Cette mesure phare est intégrée dans le cadre plus large du projet de loi relatif aux droits des étrangers du ministère de l'Intérieur. On y on assure que le titre pluriannuel deviendra "la règle quand le projet de loi sera adopté". Pas sûr toutefois que les étudiants de la prochaine rentrée soient concernés : après maints reports, l'examen du texte doit théoriquement commencer au printemps 2015.
Pour les jeunes chercheurs
− Le titre de séjour "scientifique-chercheur" est désormais prolongé à la suite d'une privation involontaire d'emploi, telle que la fin d'un CDD.
− Les étudiants "scientifiques-chercheurs" doivent encore passer la visite médicale à l'Ofii (Office français de l'immigration et de l'intégration). Le projet de loi relatif aux droits des étrangers propose la suppression de cette étape mais rien n'est acté dans la mesure où il s'agit encore d'un projet de loi.

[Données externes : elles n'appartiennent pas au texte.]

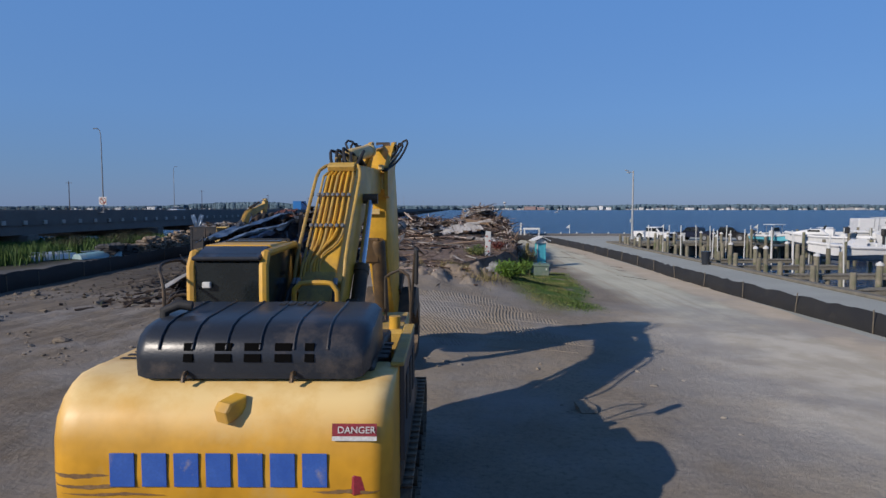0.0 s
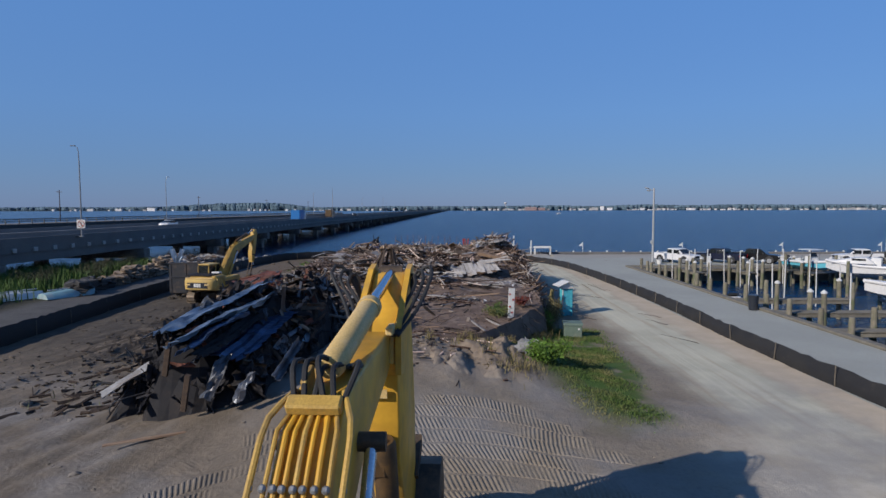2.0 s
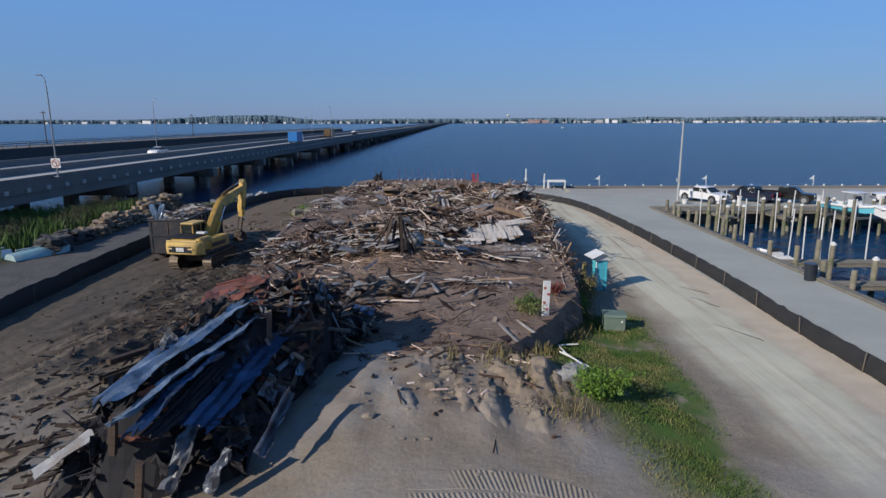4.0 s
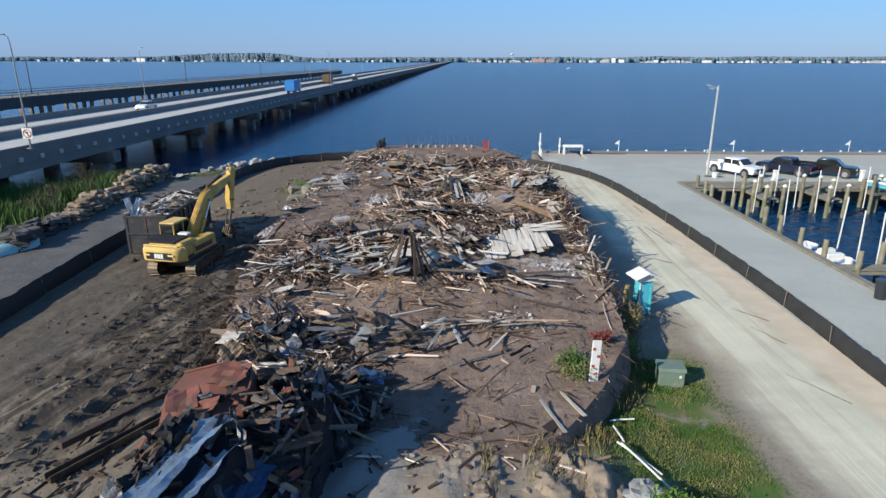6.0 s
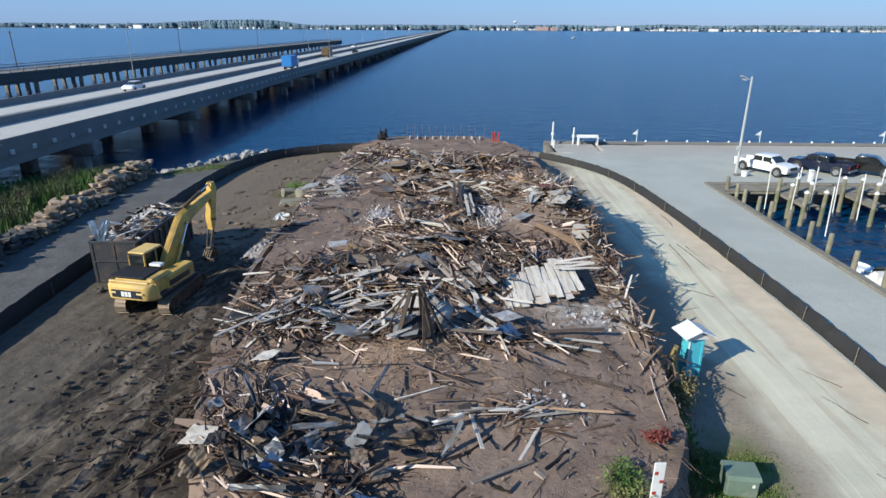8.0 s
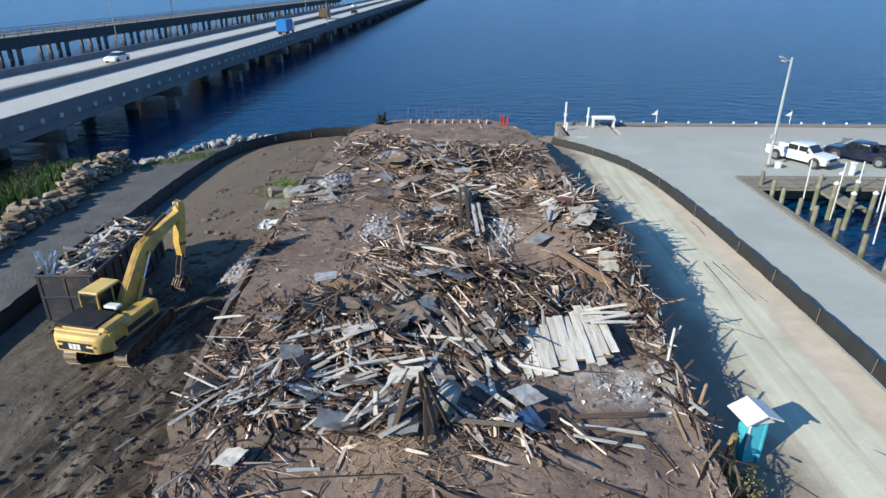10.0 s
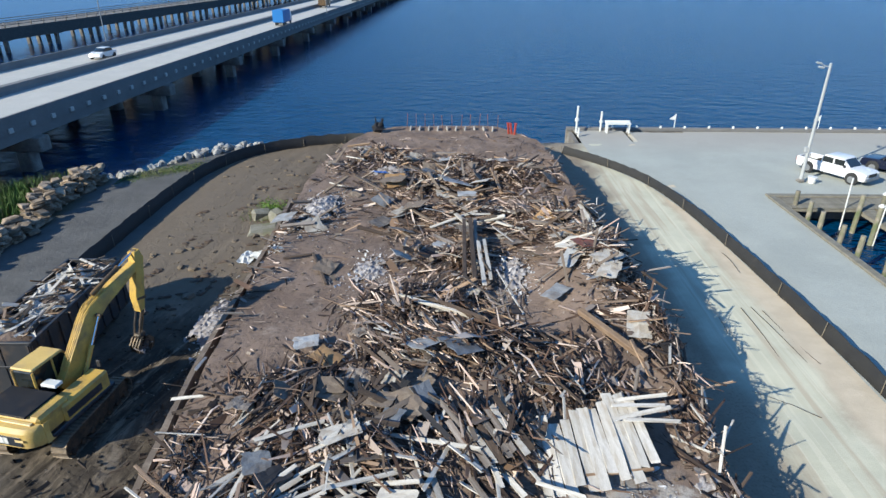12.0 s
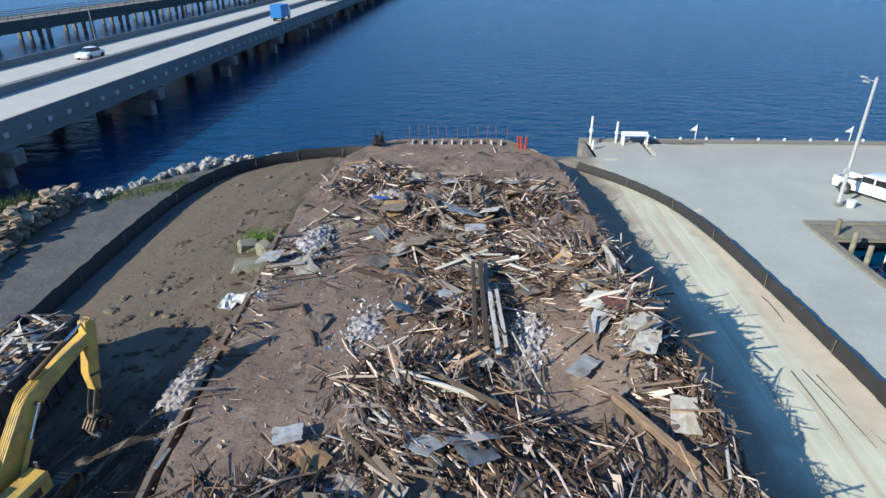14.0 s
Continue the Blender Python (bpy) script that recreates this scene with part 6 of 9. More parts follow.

Pour les étudiants de master
– À la suite de l'obtention du diplôme, l'étudiant étranger peut procéder à tout moment (quatre mois avant expiration auparavant) à une demande d'autorisation provisoire de séjour pour travailler, celle-ci étant valable douze mois, au lieu de six auparavant. La lettre de présentation du projet détaillant notamment les perspectives de retour dans le pays d'origine n'est plus demandée dans le cadre de la demande d'APS.